Examples of good negotiation in customer service include:

  • Asking if they want to super-size their fast food or coffee
  • Informing them about ‘special of the day’ menu choices they may not have considered
  • Asking if they want dessert or coffee when you clear away their plates at a restaurant

8. There’s always enough time for great customer service.

When you deal with customers every day – and often lots of them – you’ll see they can be slow at times. When it’s their turn to order fast food or drinks, they don’t know what to order and that holds up the queue. Or they want lots of advice from you before making a choice on what they want. Or they get frustrated because the thing they want is out of stock.

  • Even when you can’t deliver fast service, focus on great service.
  • Fast service is important, but if you go too fast you can get sloppy and make mistakes (which is bad customer service, obviously). You can also make the customer angry because they feel you’re not really listening to them.
  • It’s better to take the time to understand what that customer wants and serve them well than it is to ignore their need for help and rush onto the next customer. You have managers and work colleagues to help you if things get really busy or heated. But stay patient and try to help that customer if you can.

9. Presentation skills

While the way you look doesn’t matter so much if you’re serving customers over the phone or online, it really matters if you work in a public place like a supermarket, hotel or restaurant.

It’s not about having model looks or being super-fashionable.

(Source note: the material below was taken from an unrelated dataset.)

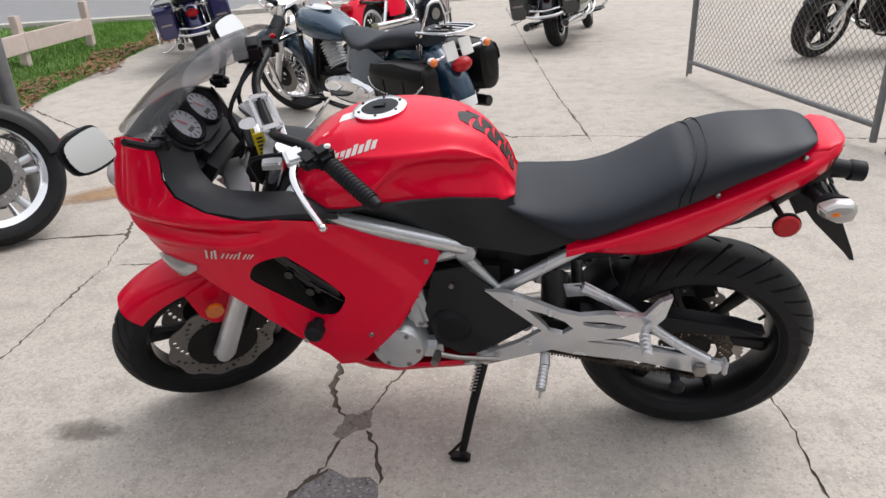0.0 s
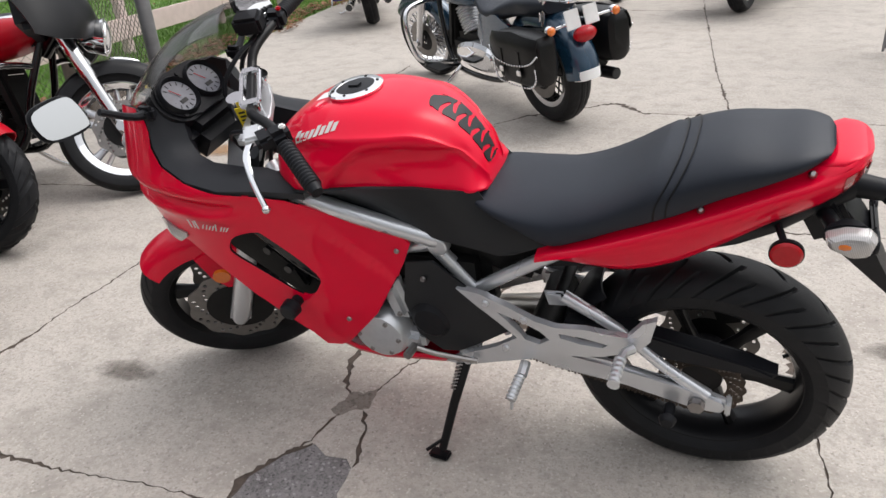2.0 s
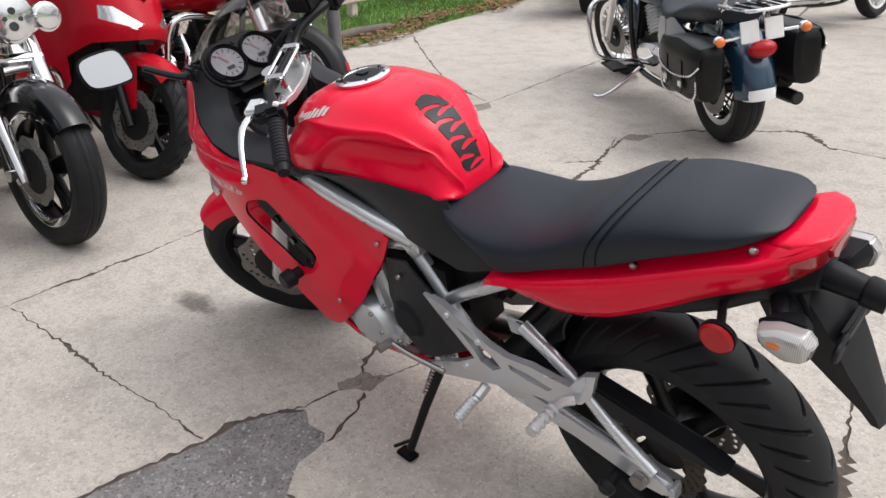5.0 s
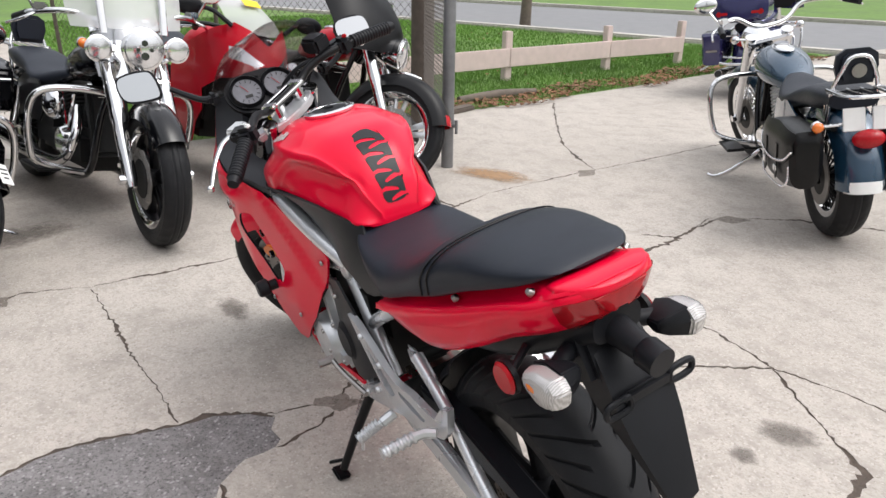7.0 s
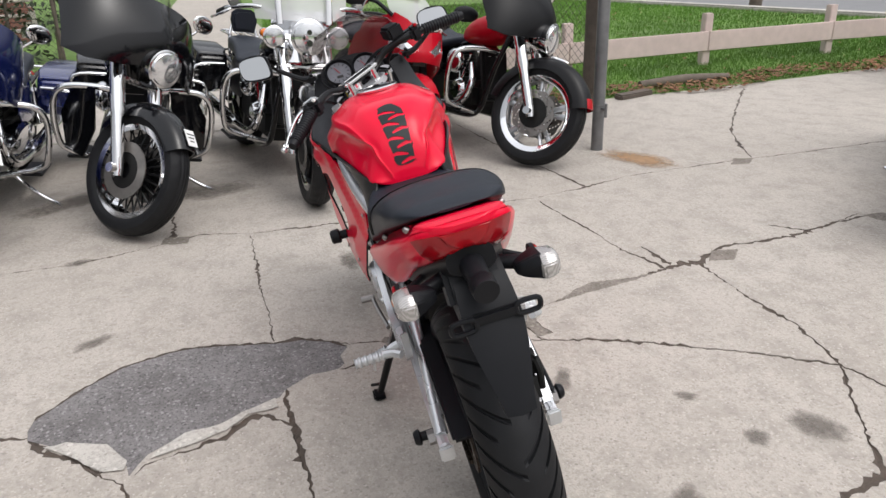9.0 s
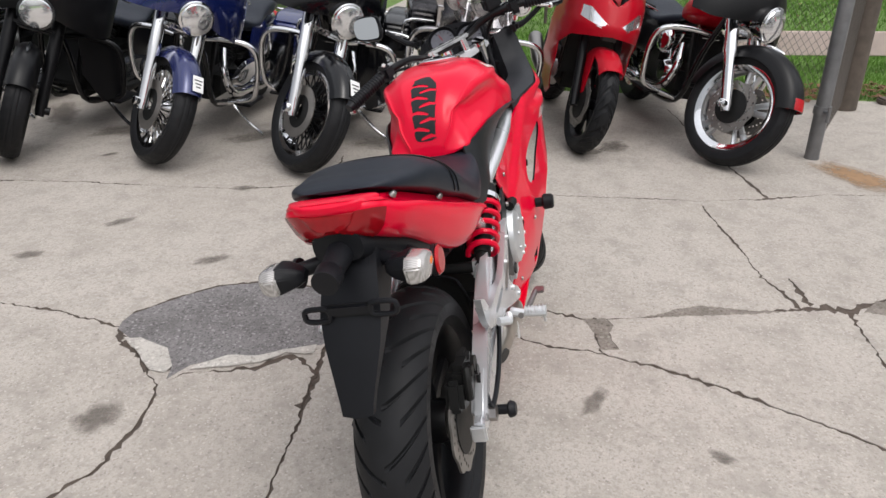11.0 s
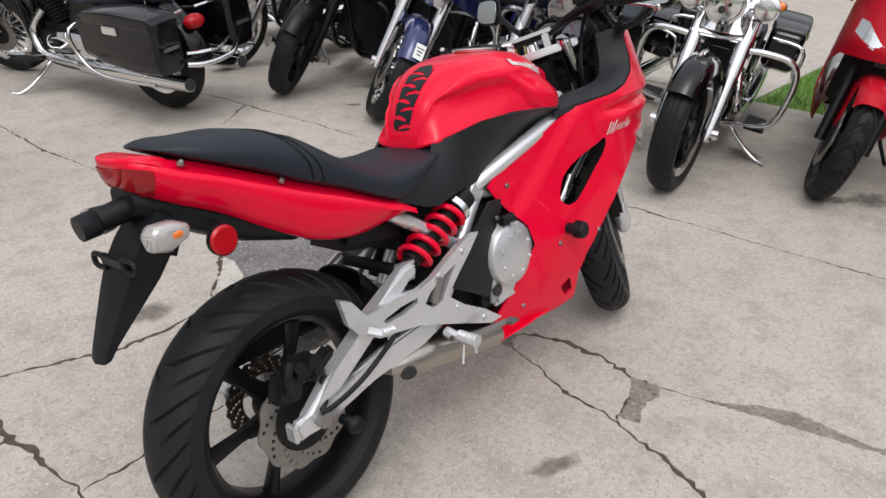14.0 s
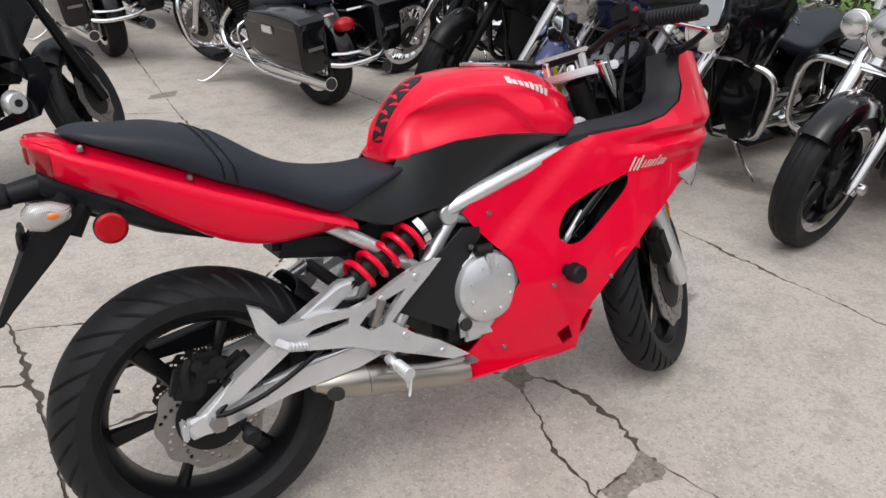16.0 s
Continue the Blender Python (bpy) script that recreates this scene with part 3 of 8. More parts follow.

It’s about making the customer feel like you take your customer service responsibility seriously, and are professional about your work.

General personal presentation tips:

  • Be clean
  • Be tidy
  • Wear your uniform correctly, if you’re expected to wear one
  • Stay in line with health guidelines if you need to (e.g. on a cheese deli counter you may be required to wear provided gloves to handle food).

Customer service skills are often something you can start learning in your first job – but they are important for every kind of job where you meet or work with people, all the way up to manager jobs or starting your own business.

Value the skills you have, develop them as much as you can, and employers will value them too!